What if we changed the scheduling policy from FIFO to something else?

  • If the distribution of arrivals or service times is less bursty than an exponential(ie evenly spaced or Gaussian), FIFO will deliver nearly optimal response times. Round robin will be worse than FIFO
  • If task service times are exponentially distributed but individual task times are unpredictable, the average response time is exactly the same for Round Robin as for FIFO.
  • If task lengths can be predicted and there is variability in service times, Shortest Job first can improve average response times, particularly if arrivals are bursty
  • Real world systems usually have more bursty arrival times than the exponential distribution, their distributions are known as heavy tailed distributions since it has more long tasks. SJF is better than Round Robin which is better than FIFO for heavy tailed distributions
  • SJF can improve average response times but increases response times for long tasks since long tasks will only complete immediately before an idle period. As utilization increases, the idle periods become increasingly rare.

What if workloads vary with the queueing delay?

  • Arrival rates and service times are not always independent of queueing delay. For example, a online store becomes overloaded and slow during the holiday shopping season. Rather than continuing to browse, some customers may get fed up and leave, reducing the arrival rate of requests for individual web pages.

What if we had multiple servers?

  • Banks have multiple tellers, grocery checkouts have multiple cashiers. Clearly, there are often efficiency gains from having separate queues.
  • On the other hand, a single queue is always better than separate queues when focusing on average response time because of variations in how long each task takes to service. One queue could be idle while another queue has multiple tasks

If a processor is 90% busy serving web requests and we add another processor to reduce the load, how much will that improve average response time?

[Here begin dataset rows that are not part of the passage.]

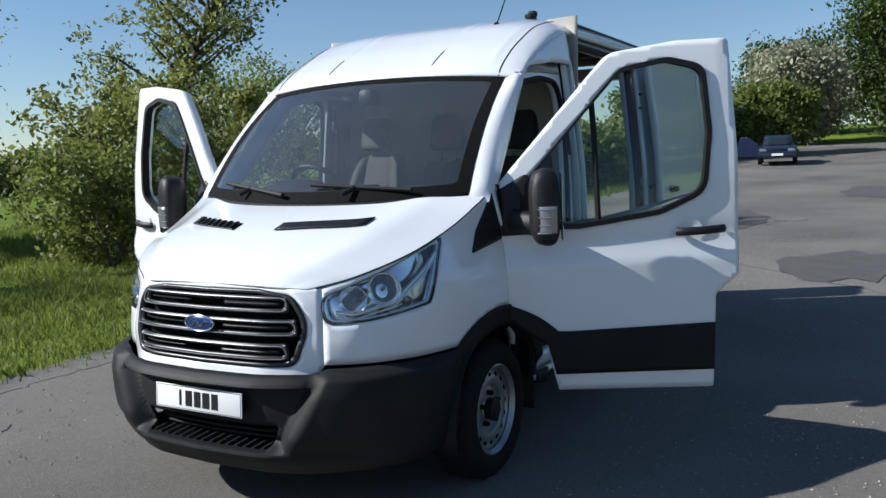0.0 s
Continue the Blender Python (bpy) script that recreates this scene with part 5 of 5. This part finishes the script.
# ---- plants ----
def leaf_mat(name, c, tr=0.35):
    m = bpy.data.materials.new(name)
    m.use_nodes = True
    N, L = m.node_tree.nodes, m.node_tree.links
    b = N["Principled BSDF"]
    geo, ramp = N.new("ShaderNodeNewGeometry"), N.new("ShaderNodeMix")
    ramp.data_type = "RGBA"
    L.new(geo.outputs["Random Per Island"], ramp.inputs[0])
    ramp.inputs[6].default_value = (c[0] * 0.6, c[1] * 0.65, c[2] * 0.6, 1)
    ramp.inputs[7].default_value = (c[0] * 1.5, c[1] * 1.35, c[2] * 1.4, 1)
    L.new(ramp.outputs[2], b.inputs["Base Color"])
    b.inputs["Roughness"].default_value = 0.55
    t, mx = N.new("ShaderNodeBsdfTranslucent"), N.new("ShaderNodeMixShader")
    L.new(ramp.outputs[2], t.inputs[0])
    mx.inputs[0].default_value = tr
    L.new(b.outputs[0], mx.inputs[1])
    L.new(t.outputs[0], mx.inputs[2])
    L.new(mx.outputs[0], N["Material Output"].inputs[0])
    return m


LEAFY = leaf_mat("young_leaf", (0.20, 0.23, 0.055), 0.5)
LEAFD = leaf_mat("hedge_leaf", (0.06, 0.10, 0.018))
LEAFM = leaf_mat("field_leaf", (0.16, 0.205, 0.046), 0.5)
LEAFB = leaf_mat("blossom_leaf", (0.30, 0.32, 0.22))
BLADE = leaf_mat("grass_blade", (0.19, 0.25, 0.05), 0.5)
BARK = mat("bark", (0.09, 0.07, 0.05), 0.9, vary=0.4, scale=20, bump=1.0, bscale=40)


def leaves(centres, size, rng, n, spread):
    """Small leaf blades scattered in loose clumps round the given points."""
    P = np.repeat(centres, n, axis=0) + rng.normal(0, spread, (len(centres) * n, 3)) * (1, 1, 0.8)
    k = len(P)
    a = rng.normal(0, 1, (k, 3))
    a /= np.linalg.norm(a, axis=1)[:, None]
    b = np.cross(a, rng.normal(0, 1, (k, 3)))
    b /= np.linalg.norm(b, axis=1)[:, None]
    s = size * rng.uniform(0.6, 1.3, (k, 1))
    V = np.stack([P - a * s, P + b * s * 0.55, P + a * s, P - b * s * 0.55], 1).reshape(-1, 3)
    return V, np.arange(4 * k).reshape(-1, 4)


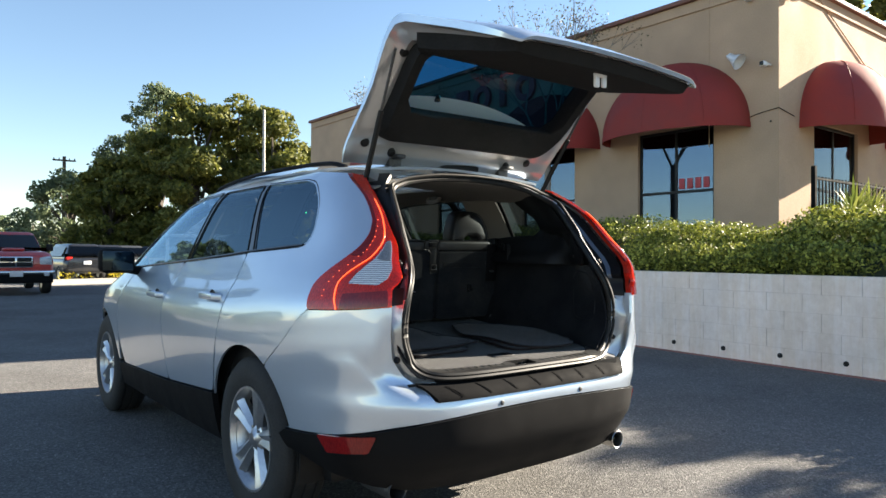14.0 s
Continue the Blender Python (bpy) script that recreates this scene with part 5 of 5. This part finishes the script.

  • Unfortunately, there is not enough info to say since each web request needs processing time and disk I/O and network bandwidth.
  • If arrival times and service times are exponentially distributed and independent of the system response time, the overall response time is the sum of the response times of the components `response time = sum for all arrival and service times(S / (1 - U))

What are some conclusions we can draw from real world systems?

  • Almost all real world systems exhibit some randomness in their arrival process or service times
  • Response time increases with increased load
  • System performance is predictable across a range of load factors if we can estimate the average service time per request.
  • Burstiness increases average response time.